Tan is a good actor, given very little to work with here. The ‘family’ stuff has no impact as they’re barely in it and he doesn’t go through enough hardship to warrant his rise at the end of the movie. He’s ineffective when on screen, made worse when he is sharing that space with the likes of Josh Lawson’s Kano. Easily the best thing in the movie. his cheeky and witty dialogue is funny and he lights up the screen every time he is on it.

Elsewhere, Jessica McNamee’s Sonya and Mehcad Brooks’ Jax struggle to have chemistry. Chin Han’s Shang Tsung and Tadanobu Asano’s Raiden don’t get enough time. Ludi Lin’s Liu Kang is enjoyable if not a bit too ‘good’ and Max Huang’s Kung Lao is similar. Sisi Stringer’s Mileena looks good but that’s about it and the likes of Nathan Jones’ Reiko feel like a waste. However, who aren’t wasted are the pairing of Joe Taslim and Hiroyuki Sanada and their characters, Sub-Zero and Scorpion.

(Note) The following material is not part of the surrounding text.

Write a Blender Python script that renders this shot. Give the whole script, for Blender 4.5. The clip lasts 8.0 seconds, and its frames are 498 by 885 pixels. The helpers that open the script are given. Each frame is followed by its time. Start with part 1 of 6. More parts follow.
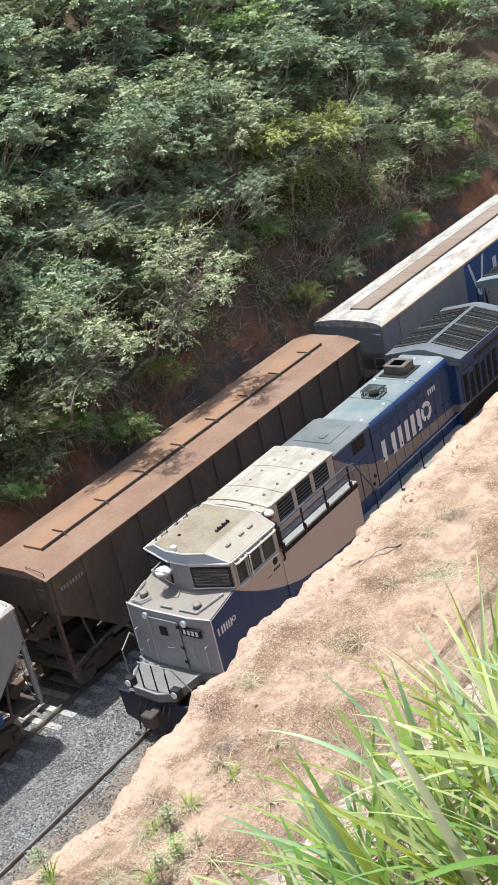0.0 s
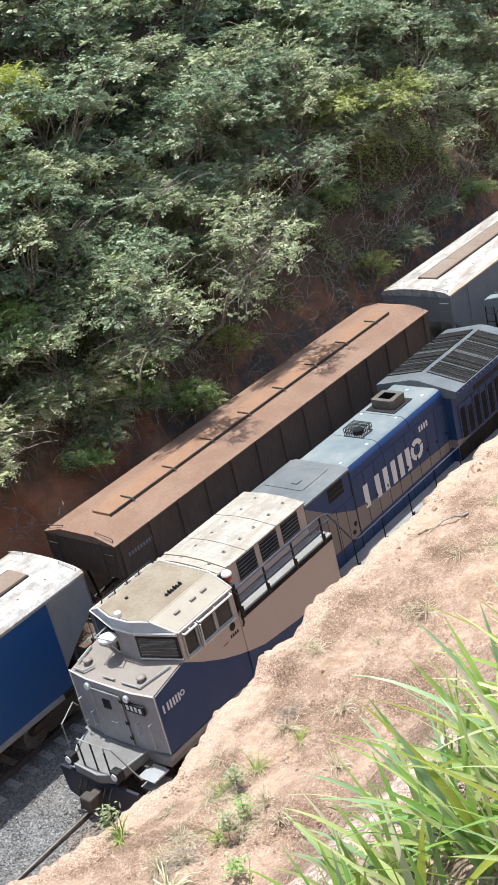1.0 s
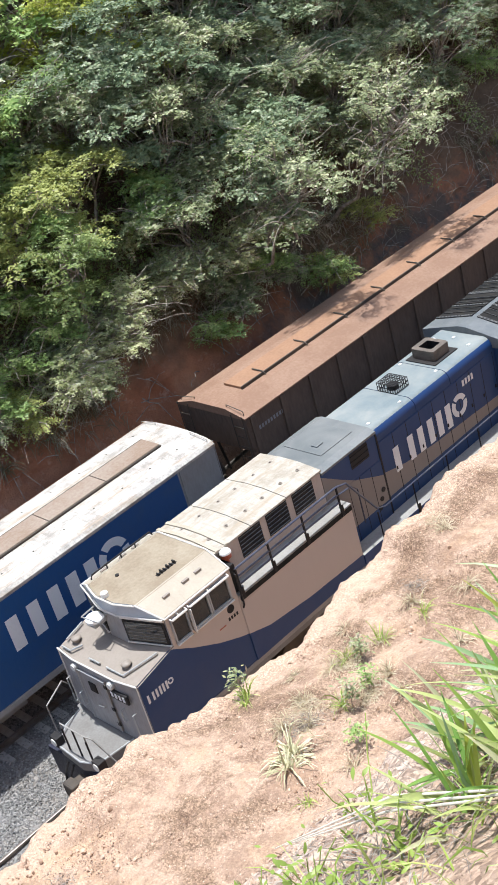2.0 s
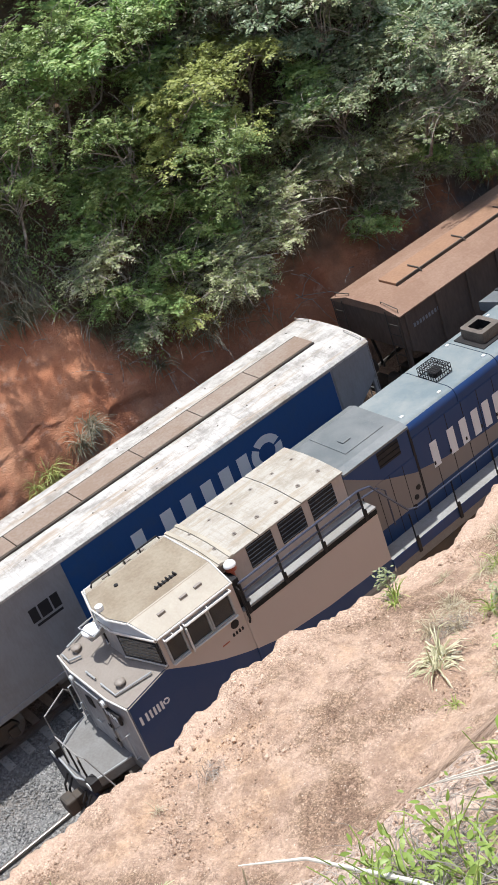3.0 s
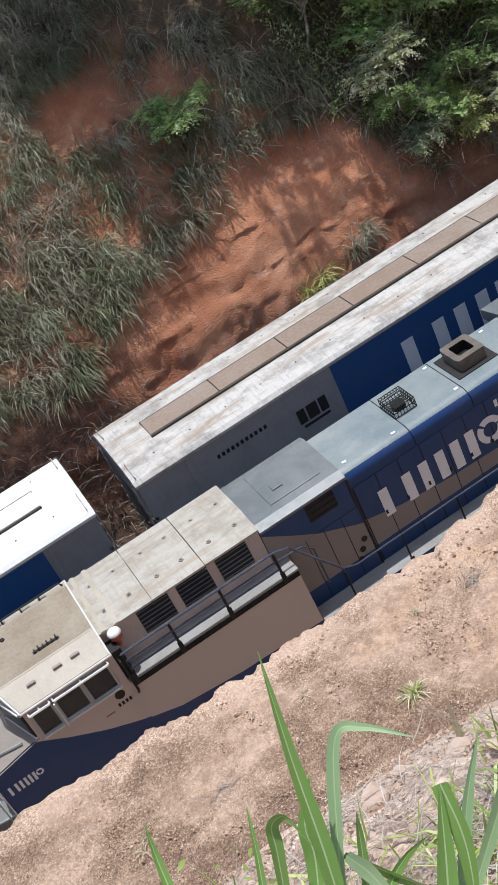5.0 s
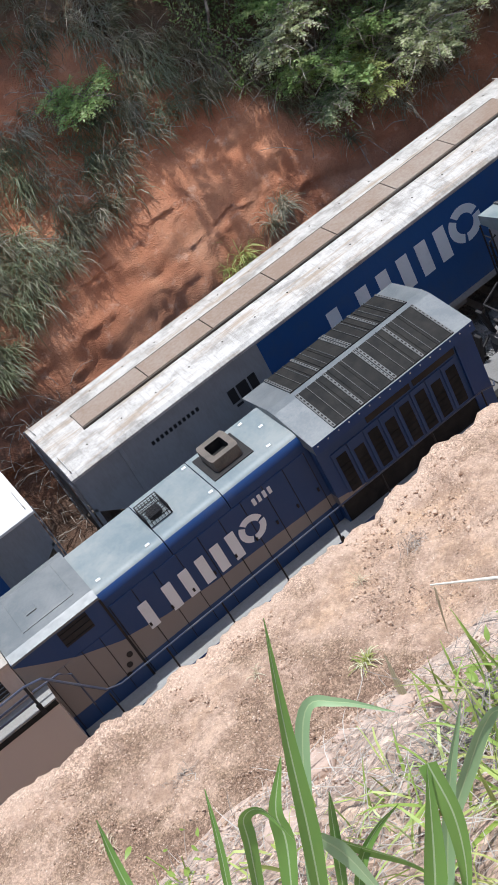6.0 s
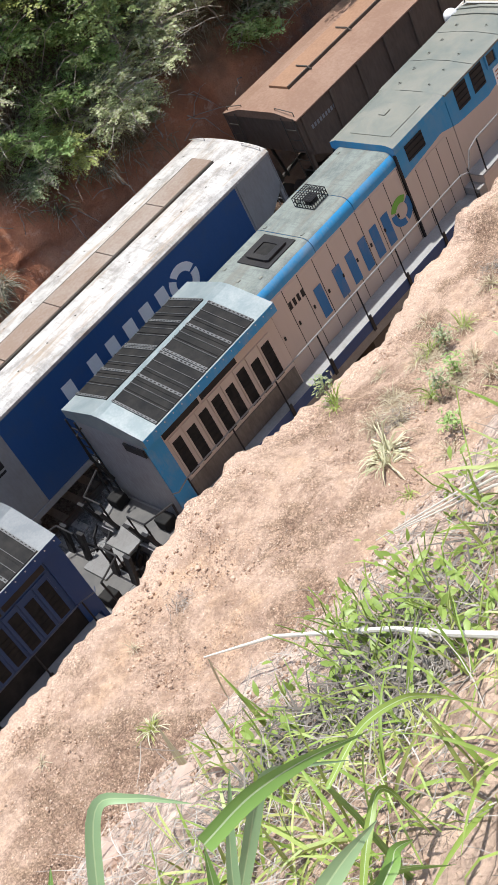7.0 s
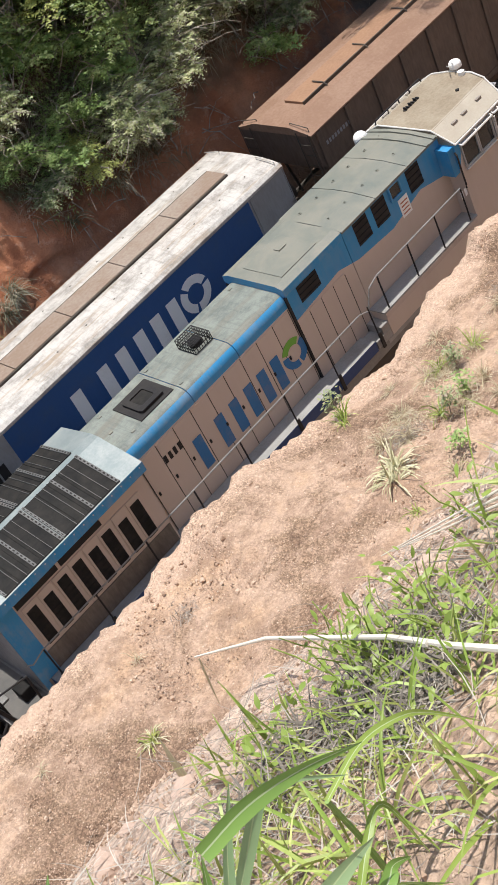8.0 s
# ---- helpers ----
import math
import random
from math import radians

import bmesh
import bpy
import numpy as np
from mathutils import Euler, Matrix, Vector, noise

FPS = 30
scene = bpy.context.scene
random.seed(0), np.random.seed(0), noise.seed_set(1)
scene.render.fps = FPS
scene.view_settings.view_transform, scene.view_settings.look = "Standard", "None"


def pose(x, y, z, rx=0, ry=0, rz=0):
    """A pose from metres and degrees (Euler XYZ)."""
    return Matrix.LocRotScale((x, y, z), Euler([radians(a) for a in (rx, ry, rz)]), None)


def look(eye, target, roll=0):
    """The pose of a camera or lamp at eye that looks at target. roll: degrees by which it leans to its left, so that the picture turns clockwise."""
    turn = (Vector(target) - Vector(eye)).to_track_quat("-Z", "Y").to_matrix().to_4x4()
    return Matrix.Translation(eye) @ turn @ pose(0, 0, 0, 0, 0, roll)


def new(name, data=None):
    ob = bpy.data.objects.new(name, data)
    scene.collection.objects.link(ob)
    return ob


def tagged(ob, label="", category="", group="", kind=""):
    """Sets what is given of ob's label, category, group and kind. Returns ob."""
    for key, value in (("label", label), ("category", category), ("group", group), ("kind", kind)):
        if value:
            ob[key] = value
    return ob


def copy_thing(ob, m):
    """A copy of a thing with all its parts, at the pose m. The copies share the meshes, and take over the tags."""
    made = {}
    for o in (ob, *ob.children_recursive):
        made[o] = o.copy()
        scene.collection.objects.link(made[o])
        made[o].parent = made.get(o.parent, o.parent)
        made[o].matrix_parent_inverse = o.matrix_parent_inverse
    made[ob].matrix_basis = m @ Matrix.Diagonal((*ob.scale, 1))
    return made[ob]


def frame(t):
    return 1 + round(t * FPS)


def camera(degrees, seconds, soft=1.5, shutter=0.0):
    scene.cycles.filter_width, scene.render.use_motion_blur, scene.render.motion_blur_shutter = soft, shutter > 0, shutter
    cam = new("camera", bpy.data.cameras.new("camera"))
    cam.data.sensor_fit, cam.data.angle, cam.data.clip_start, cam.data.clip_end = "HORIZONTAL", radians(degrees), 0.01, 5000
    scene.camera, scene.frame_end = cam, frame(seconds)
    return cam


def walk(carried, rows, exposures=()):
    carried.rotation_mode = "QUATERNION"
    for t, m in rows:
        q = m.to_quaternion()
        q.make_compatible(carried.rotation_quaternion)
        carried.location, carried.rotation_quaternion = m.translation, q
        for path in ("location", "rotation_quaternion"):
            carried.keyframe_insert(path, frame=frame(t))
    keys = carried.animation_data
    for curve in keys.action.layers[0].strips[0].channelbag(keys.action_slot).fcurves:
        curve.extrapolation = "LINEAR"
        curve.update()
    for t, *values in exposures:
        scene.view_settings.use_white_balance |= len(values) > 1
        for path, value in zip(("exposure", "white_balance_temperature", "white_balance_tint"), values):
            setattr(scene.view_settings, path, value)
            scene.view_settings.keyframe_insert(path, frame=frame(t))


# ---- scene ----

This is their film and they absolutely deliver.

It really is a mixed bag of characters but again, compared to what we’ve had in the past, it’s a big improvement. For a lot of these characters, you can see that this film is serving as an introduction to them and the later films will hopefully expand on their personalities. Which is this film overall, a re-introduction to the franchise with set-ups for what might come next. It still has a contained story if there never was one but you can tell that this is part of a longer plan. How that plays out remains to be seen. This, Mortal Kombat (2021), is a bloody good time. At certain points, it’s a great movie but mostly it sits in the good category. Big fights, lots of blood, good effects, moments of silliness and good humour… it’s a satisfying Mortal Kombat movie.